The Daily Telegraph
Putin’s nuclear war threat sends Russian stock market tumbling
THE Russian stock market tumbled after Vladimir Putin ordered his country’s first mobilisation since the Second World War and said he was prepared to use nuclear weapons, yesterday.
Mr Putin’s bellicose warning sent the Moscow Stock Exchange’s MOEX index plunging by as much as 10pc, marking the second day in a row of big losses.
The MOEX had already fallen by 9pc on Tuesday after the president’s threat to annex parts of Ukrainian territory held by his troops, using what have been branded “sham” referendums.
The escalation sent shockwaves through gas markets as well, with the European benchmark price jumping 8pc to about €210 (£183) per megawatt hour. Sterling and the euro weakened as investors took flight to the dollar.
Russia’s stock market has already taken a beating in the past year, with the MOEX halving from 4,000 points a year ago to just over 2,000 today.
Susannah Streeter, a senior investment and markets analyst at Hargreaves Lansdown, said: “Fears have ratcheted up that there will be a sharp escalation of the war in Ukraine, sending investors scuttling into safe haven assets.”

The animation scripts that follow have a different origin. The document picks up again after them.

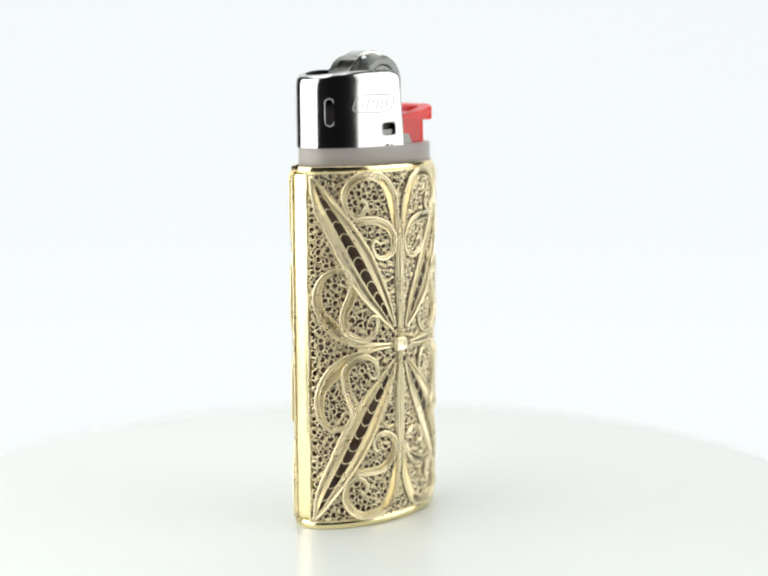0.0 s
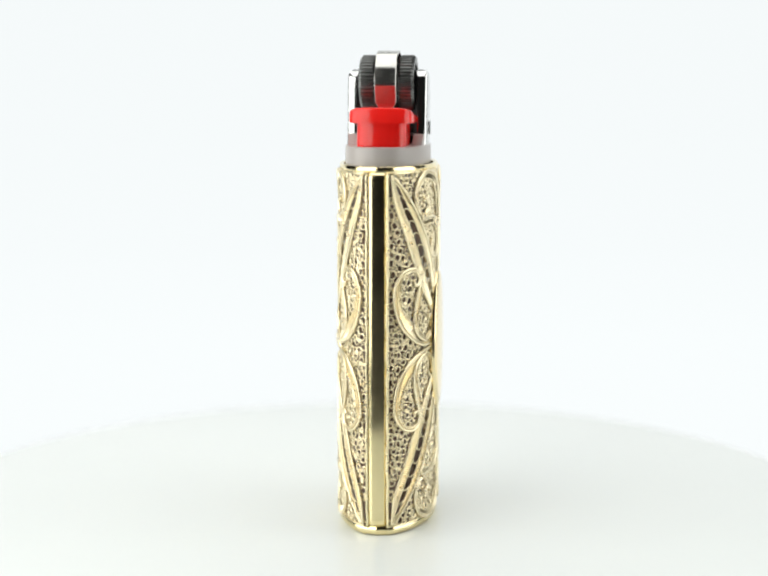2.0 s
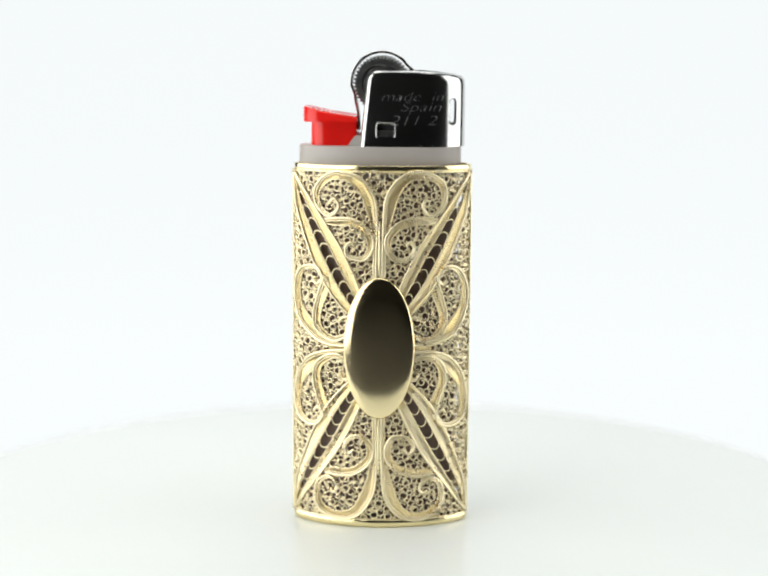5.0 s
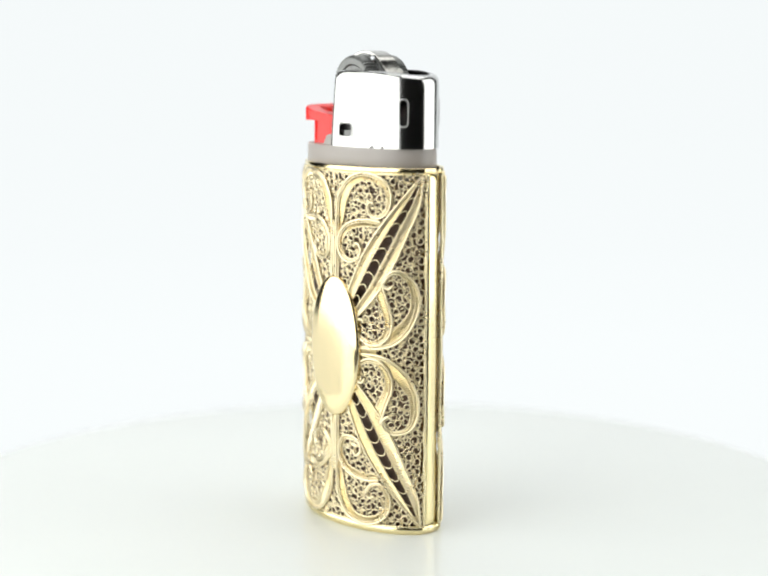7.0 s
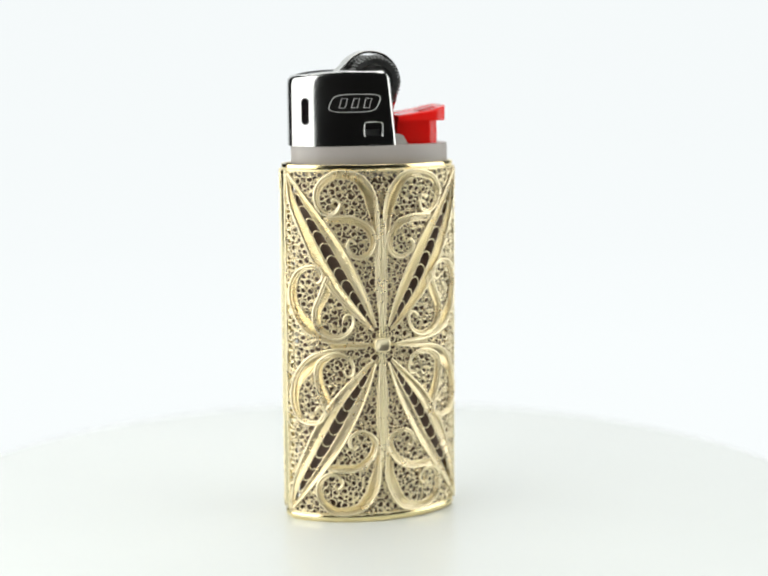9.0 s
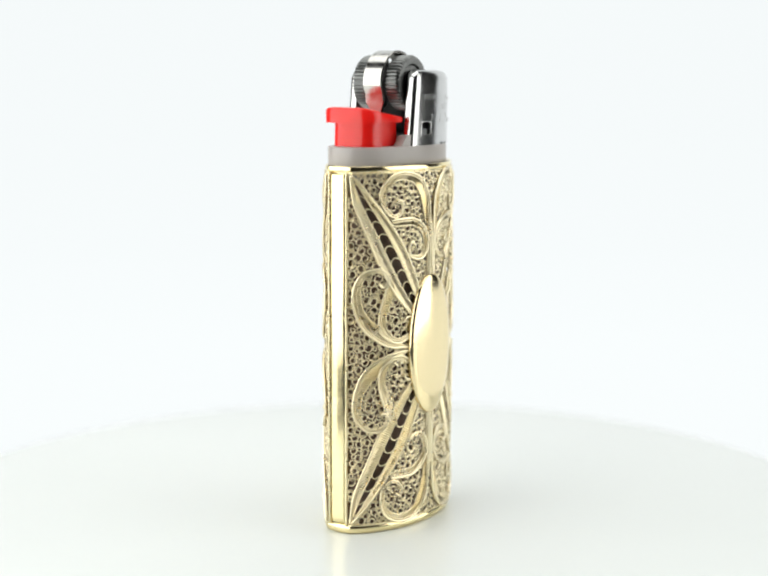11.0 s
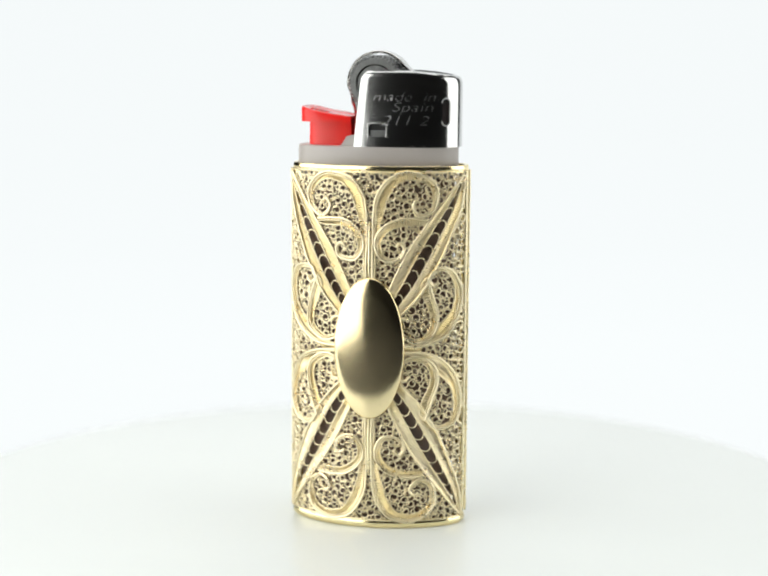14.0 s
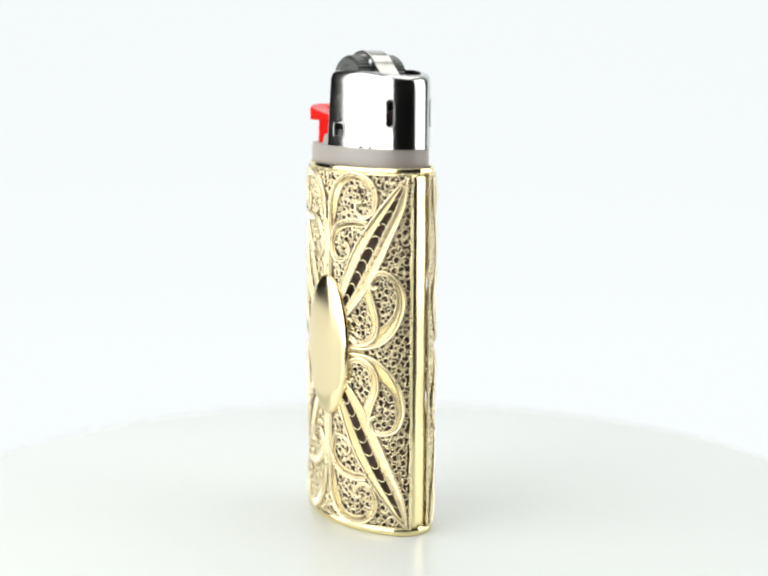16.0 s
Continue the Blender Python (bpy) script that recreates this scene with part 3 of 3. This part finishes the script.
def motions():
    times = [i * 0.25 for i in range(65)] + [T1 - 0.1, T1 + 0.1, T2 - 0.1, T2 + 0.1, T3 - 0.1, T3 + 0.1]
    times = sorted(set(round(t, 3) for t in times))
    spin = [(t, pose(0, 0, 0, 0, 0, -turn(t))) for t in times]
    seat = pose(CX * MM, CY * MM, 0.0, 0, 0, ROT) @ pose(0.15 * MM, 0, 0, 0, -0.4, 0)
    walk(turntable, spin)
    walk(sleeve, [(t, m @ seat) for t, m in spin])
    inside = seat @ pose(0.2 * MM, 0, 0)
    walk(lighter, [(t, m @ inside) for t, m in spin])


motions()
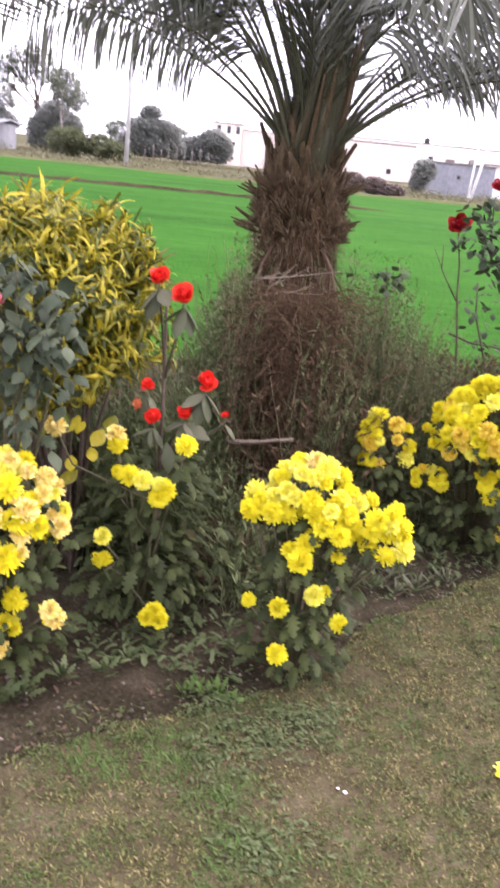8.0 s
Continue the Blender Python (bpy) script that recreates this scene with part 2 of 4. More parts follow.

Mr Putin declared “partial mobilisation”, calling up 300,000 reservists in a major escalation of his flagging invasion of Ukraine. In a televised address, he also warned: “Those who are trying to blackmail us with nuclear weapons should know that the wind patterns can also turn in their direction.”
His threats came after a Ukrainian counter-offensive dealt Moscow’s troops their worst defeats since the early months of the conflict, retaking more than 10pc of the territory that Russia held. EU sanctions on Russian coal and other commodities have been relaxed amid concerns over world energy security.
Member states can now transfer certain goods, including coal and related products “to combat food and energy insecurity around the world”.
Brussels said a full ban on Russian coal remained in place for shipments into the EU and the changes only concern goods destined for third countries.